There are around 300 units worldwide...less than 20 in Canada
post #12 of 15
Quote:
In fact for classical, Jazz or vocals I'd give the 580 a hefty edge over the RS1
That's odd, because vocals are the RS-1's forte.

Quote:
Stereophile was right on giving the Sennheiser 580 and then the 600 a Class A rating.
The HD580 was class B.
post #13 of 15
Which year did they give the 580 a class B.

You know, I'm really surprised by that because even though I own the 600 I must admit that the 580 is the better value. The differences are there but are very subtle. Still a class B rating is very good.

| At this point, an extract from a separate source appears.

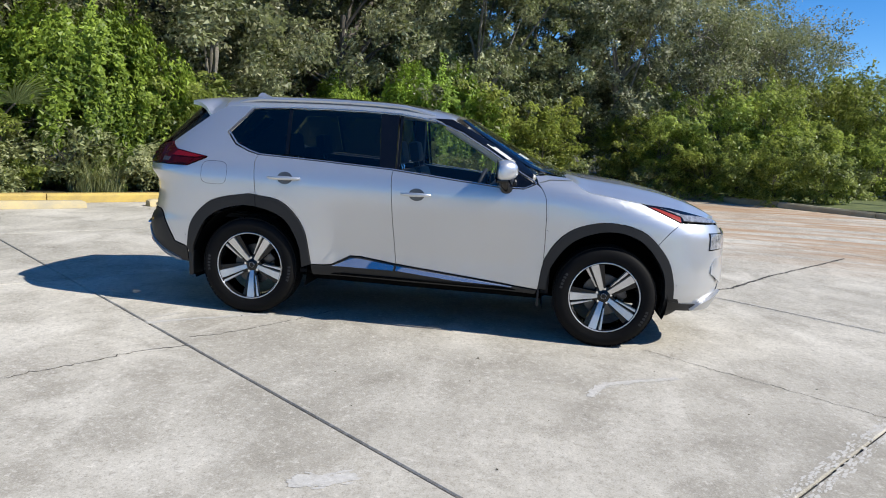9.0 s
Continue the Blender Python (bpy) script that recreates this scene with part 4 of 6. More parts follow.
# door handles and mirrors
for sx in (1, -1):
    for y0, y1, z, host in ((0.135, 0.385, 1.072, "rear_door"), (1.160, 1.385, 1.022, "front_door")):
        host = [o for o in car.children if o.name.startswith(host)][0 if sx > 0 else 1]
        x = float(side_x((y0 + y1) / 2, z))
        bm = bmesh.new()
        rows = []
        for s in np.linspace(0, 1, 12):
            y = y0 + (y1 - y0) * s
            outx = 0.012 + 0.030 * math.sin(math.pi * min(1, max(0, s * 1.02))) ** 0.5
            hh = 0.009 + 0.007 * math.sin(math.pi * s)
            rows.append([(sx * (x + outx + 0.010 * math.cos(a)), y, z + 0.004 * (s - 0.5) + hh * math.sin(a)) for a in np.linspace(0, 2 * math.pi, 11)])
        h = loft(rows)
        bmesh.ops.recalc_face_normals(h, faces=h.faces[:])
        bmesh.ops.holes_fill(h, edges=[e for e in h.edges if e.is_boundary])
        part("handle", h, SILVER, host, "silver door handle")
        # flat disc on the door skin; the cup's shade is its dark colour
        cup = [((y0 + y1) / 2 + 0.005 + 0.060 * math.cos(a), z - 0.002 + 0.046 * math.sin(a)) for a in np.linspace(0, 2 * math.pi, 19)[:-1]]
        cup_bm = panel_mesh(S(*cup), proud=0.0025, lip=0.0, gap=0, step=0.2, mirror=sx < 0)
        part("handle_cup", cup_bm, surface("shaded_handle_cup", (0.08, 0.082, 0.085), (0.13, 0.133, 0.136), 9, (0.3, 0.4), metal=0.5, bump=0) if sx > 0 and y0 < 1 else bpy.data.materials["shaded_handle_cup"], host, "flat dark disc painted as the shaded handle cup")
    host = [o for o in car.children if o.name.startswith("front_door")][0 if sx > 0 else 1]
    bm = bmesh.new()
    bmesh.ops.create_uvsphere(bm, u_segments=28, v_segments=18, radius=1.0)
    for v in bm.verts:
        x, y, z = v.co
        deep = (max(y, -0.72) + 0.72) * 0.088 * (1 - 0.38 * max(0.0, x))
        v.co = (sx * (0.985 + 0.080 * math.copysign(abs(x) ** 0.72, x)), 1.858 + deep, 1.240 + (0.080 if z > 0 else 0.062) * math.copysign(abs(z) ** 0.72, z) - 0.014 * x)
    bmesh.ops.recalc_face_normals(bm, faces=bm.faces[:])
    shell = part("mirror", bm, SILVER, host, "silver-capped door mirror")
    bm = bmesh.new()
    bmesh.ops.create_circle(bm, cap_ends=True, segments=24, radius=1.0)
    for v in bm.verts:
        a = math.atan2(v.co.y, v.co.x)
        v.co = (sx * (0.985 + 0.060 * math.copysign(abs(math.cos(a)) ** 0.7, math.cos(a))), 1.8435, 1.238 + 0.054 * math.copysign(abs(math.sin(a)) ** 0.75, math.sin(a)))
    bmesh.ops.recalc_face_normals(bm, faces=bm.faces[:])
    bezel = bmesh.new()
    bmesh.ops.create_circle(bezel, cap_ends=True, segments=24, radius=1.0)
    for v in bezel.verts:
        a = math.atan2(v.co.y, v.co.x)
        v.co = (sx * (0.985 + 0.081 * math.copysign(abs(math.cos(a)) ** 0.7, math.cos(a))), 1.858, 1.239 + 0.080 * math.copysign(abs(math.sin(a)) ** 0.75, math.sin(a)))
    bmesh.ops.solidify(bezel, geom=bezel.faces[:], thickness=0.012)
    bmesh.ops.recalc_face_normals(bezel, faces=bezel.faces[:])
    part("mirror_bezel", bezel, GLOSS_BLACK, shell, "black mirror bezel")
    part("mirror_glass", bm, surface("mirror_silver", (0.85, 0.86, 0.87), (0.88, 0.89, 0.90), 3, (0.01, 0.03), metal=1.0, bump=0), shell, "mirror glass")
    part("mirror_stalk", tube_mesh([(sx * 0.870, 1.940, 1.105), (sx * 0.925, 1.925, 1.128), (sx * 0.965, 1.910, 1.180)], [0.050, 0.047, 0.044], 12), GLOSS_BLACK, shell, "black mirror stalk")
    part("mirror_skirt", box_mesh(min(sx * 0.925, sx * 1.035), max(sx * 0.925, sx * 1.035), 1.862, 1.945, 1.155, 1.186, 0.010), GLOSS_BLACK, shell)


# wheels
MARK = surface("worn_sidewall_mark", (0.014, 0.014, 0.014), (0.03, 0.03, 0.03), 30, (0.7, 0.8), bump=0)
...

That's odd, because vocals are the RS-1's forte

Hmmm... interesting...I only listened to Jackson Brown and Sarah Maclauchlin. The RS1 was rich and full...the 580 seemed more correct. Don't get me wrong...the RS 1 is a terrific unit...maybe better...but not worth the hefty price tag difference. Of course that all depends on what one considrs hefty.
post #14 of 15
RGA wrote:
Quote:
A headphone jack on an integrated amp will drive them to the appropriate volume levels
But it's not volume we're talking about -- even a crappy portable can give the 600s volume. It's quality.

SumB wrote:
Quote:
The HD580 was class B.
It was originally Class A, until the 600s came out, at which point the 580s were moved to B and the 600s got the A.
post #15 of 15
Quote:
It was originally Class A, until the 600s came out, at which point the 580s were moved to B and the 600s got the A.
Really? I didn't think the HD600 was out in '96. It's not on the list at that time.